===== Dataset section =====

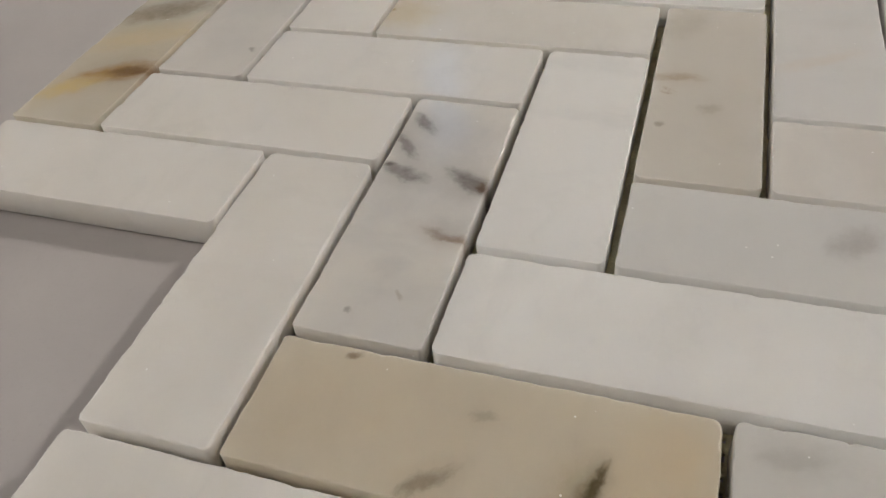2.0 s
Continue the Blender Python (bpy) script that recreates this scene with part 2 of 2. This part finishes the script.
# unseen room shell; floor and ceiling are kept dark to hold ambient light down
structure("floor", box(-WEST - 0.2, -OUT, LOW - 0.1, OUT, OUT, LOW), FLOOR, "added unseen floor, dark grey to limit bounce light")
structure("ceiling", box(-WEST - 0.2, -OUT, HIGH, OUT, OUT, HIGH + 0.15), CEILING, "added unseen ceiling, dark grey to limit bounce light")
structure("wall_south", box(-WEST - 0.2, -OUT, LOW, OUT, -IN, HIGH), LOW_BOUNCE_WALL, "added unseen room wall, dark grey to cut bounce light")
structure("wall_east", box(IN, -IN, LOW, OUT, IN, HIGH), LOW_BOUNCE_WALL, "added unseen room wall, dark grey to cut bounce light")

# the mask slit's low left corner throws the edge of the sun patch onto two tiles
corner = Vector((0.2022, 0.0186, TILE_TOP))
inward = ROOM.inverted().to_3x3() @ sun_way
start = ROOM.inverted() @ corner
edge = start + inward * ((IN - 0.02 - start.y) / inward.y)
WX, WZ = edge.x, edge.z
OX0, OX1, OZ0, OZ1 = WX - 0.15, WX + 0.45, WZ - 0.12, WZ + 0.3
NY0, NY1, NZ0, NZ1 = 1.36, 1.68, 1.5, 2.3      # narrow window in the west wall
TALL0, TALL1 = 1.75, 2.5      # sill and head of the high windows
TX0, TX1 = -2.05, -1.35
bm = bmesh.new()
for a, b, c, d in ((-WEST - 0.2, LOW, TX0, HIGH), (TX0, LOW, TX1, TALL0), (TX0, TALL1, TX1, HIGH), (TX1, LOW, OX0, HIGH),
                   (OX0, LOW, OX1, OZ0), (OX0, OZ1, OX1, HIGH), (OX1, LOW, OUT, HIGH)):
    add_box(bm, a, IN, b, c, OUT, d)
structure("wall_north", bm, WALL, "white painted room wall with two windows")
bm = bmesh.new()
for a, b, c, d in ((-IN, LOW, NY0, HIGH), (NY1, LOW, IN, HIGH), (NY0, LOW, NY1, NZ0), (NY0, NZ1, NY1, HIGH)):
    add_box(bm, -WEST - 0.2, a, b, -WEST, c, d)
structure("wall_west", bm, WALL, "white painted room wall with a narrow window")


def window(name, a, c, b, d, m, wall=IN, bar=None):
    bm = bmesh.new()
    t = 0.05
    for x0, z0, x1, z1 in ((a - t, b - t, a, d + t), (c, b - t, c + t, d + t), (a, b - t, c, b), (a, d, c, d + t)):
        add_box(bm, x0, wall - 0.02, z0, x1, wall - 0.001, z1)
    if bar:
        add_box(bm, a, wall + 0.02, bar, c, wall + 0.06, bar + 0.05)
    ob = part(name, bm, METAL)
    ob.matrix_world = ROOM @ m
    return tagged(ob, "window opening with a white metal frame", kind="structure")


window_1 = window("window_1", OX0, OX1, OZ0, OZ1, Matrix())
window("window_2", TX0, TX1, TALL0, TALL1, Matrix())
window("window_3", NY0, NY1, NZ0, NZ1, pose(0, 0, 0, 0, 0, 90), WEST, NZ0 + 0.09)
# an added, unseen mask leaves a slit, through which a spot of sun falls on two tile ends
SLIT, SLOT = 0.0455 * math.tan(radians(SUN_EL)), 0.0118
bm = bmesh.new()
for a, b, c, d in ((OX0, OZ0, WX, OZ1), (WX, OZ0, OX1, WZ), (WX, WZ + SLIT, OX1, OZ1), (WX + SLOT, WZ, OX1, WZ + SLIT)):
    add_box(bm, a, IN - 0.0205, b, c, IN - 0.0195, d)
# slanted mask plates cross the slit, trim the sun spot and keep it off the table
for outline in (((0.0075, 0.013), (0.0148, -0.001), (0.0163, -0.001), (0.0342, 0.0120), (0.0347, 0.013)),
                ((0.0345, 0.013), (0.0342, 0.0120), (0.0430, -0.001), (0.0470, -0.001), (0.0470, 0.013))):
    plate = [(WX + off, WZ + d * math.tan(radians(SUN_EL))) for d, off in outline]
    for y in (IN - 0.0205, IN - 0.0195):
        bm.faces.new([bm.verts.new((x, y, z)) for x, z in plate])
part("sun_mask", bm, WALL, window_1, "added unseen mask with a small slit that shapes the sun patch")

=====

Retype exactly what runs from the line containing "Continue the Blender" through the line containing "wall with a", both lines included, and stop there.

Continue the Blender Python (bpy) script that recreates this scene with part 2 of 2. This part finishes the script.
# unseen room shell; floor and ceiling are kept dark to hold ambient light down
structure("floor", box(-WEST - 0.2, -OUT, LOW - 0.1, OUT, OUT, LOW), FLOOR, "added unseen floor, dark grey to limit bounce light")
structure("ceiling", box(-WEST - 0.2, -OUT, HIGH, OUT, OUT, HIGH + 0.15), CEILING, "added unseen ceiling, dark grey to limit bounce light")
structure("wall_south", box(-WEST - 0.2, -OUT, LOW, OUT, -IN, HIGH), LOW_BOUNCE_WALL, "added unseen room wall, dark grey to cut bounce light")
structure("wall_east", box(IN, -IN, LOW, OUT, IN, HIGH), LOW_BOUNCE_WALL, "added unseen room wall, dark grey to cut bounce light")

# the mask slit's low left corner throws the edge of the sun patch onto two tiles
corner = Vector((0.2022, 0.0186, TILE_TOP))
inward = ROOM.inverted().to_3x3() @ sun_way
start = ROOM.inverted() @ corner
edge = start + inward * ((IN - 0.02 - start.y) / inward.y)
WX, WZ = edge.x, edge.z
OX0, OX1, OZ0, OZ1 = WX - 0.15, WX + 0.45, WZ - 0.12, WZ + 0.3
NY0, NY1, NZ0, NZ1 = 1.36, 1.68, 1.5, 2.3      # narrow window in the west wall
TALL0, TALL1 = 1.75, 2.5      # sill and head of the high windows
TX0, TX1 = -2.05, -1.35
bm = bmesh.new()
for a, b, c, d in ((-WEST - 0.2, LOW, TX0, HIGH), (TX0, LOW, TX1, TALL0), (TX0, TALL1, TX1, HIGH), (TX1, LOW, OX0, HIGH),
                   (OX0, LOW, OX1, OZ0), (OX0, OZ1, OX1, HIGH), (OX1, LOW, OUT, HIGH)):
    add_box(bm, a, IN, b, c, OUT, d)
structure("wall_north", bm, WALL, "white painted room wall with two windows")
bm = bmesh.new()
for a, b, c, d in ((-IN, LOW, NY0, HIGH), (NY1, LOW, IN, HIGH), (NY0, LOW, NY1, NZ0), (NY0, NZ1, NY1, HIGH)):
    add_box(bm, -WEST - 0.2, a, b, -WEST, c, d)
structure("wall_west", bm, WALL, "white painted room wall with a narrow window")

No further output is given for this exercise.